Schedule your closing for the morning. An 8 a.m. or 9 a.m. closing gives the escrow officer the entire business day to process the documents, confirm funding, verify wire instructions, and send wires before the cutoff. An afternoon closing leaves a narrow window that a single delay can push past the cutoff.
Frequently Asked Questions
Can I get my money the same day as closing?
Yes, if your closing finishes before the escrow company’s wire cutoff time and the lender’s funds have arrived and cleared. A morning closing with everything in order typically results in a same-day wire. An afternoon closing makes same-day unlikely. Confirm the expected wire timeline with your escrow officer before closing day so you know when to expect the funds.
How long does an international wire transfer take after closing?
International wires take two to five business days. The additional time is required for the intermediary bank that routes the wire between the domestic and foreign banking systems, the currency conversion if the wire is sent in a different currency, and the receiving bank’s processing of an international credit. International wires are not used in standard domestic real estate transactions. They are relevant only when a party to the transaction is outside the United States.
Is a wire faster than a cashier’s check for closing proceeds?

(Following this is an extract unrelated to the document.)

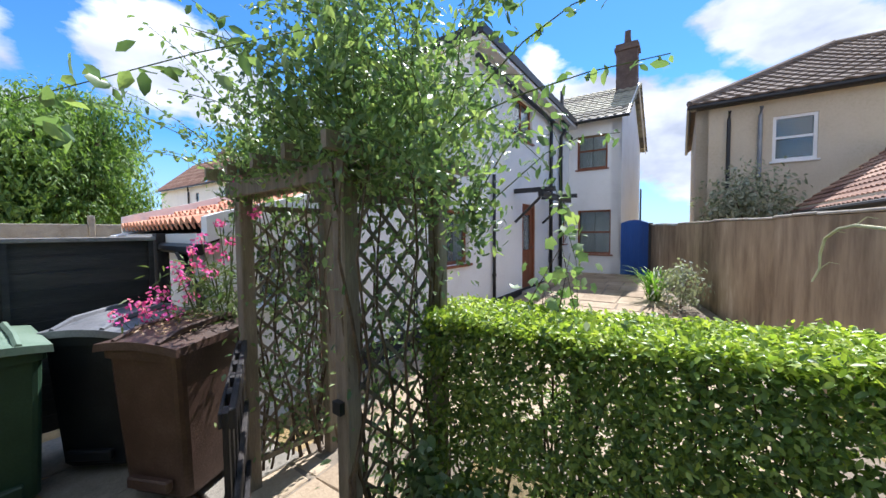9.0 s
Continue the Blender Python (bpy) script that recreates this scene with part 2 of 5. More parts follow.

Yes. A wire arrives the same day or next business day. A cashier’s check must be physically picked up or mailed, deposited, and cleared by the receiving bank. Mobile deposit limits often prevent depositing a large cashier’s check by phone. In-person deposit of a large check may trigger a hold of one to five business days. Wire transfers avoid holds because the funds are settled at the Federal Reserve level. For seller proceeds over $10,000, a wire is always faster than a check.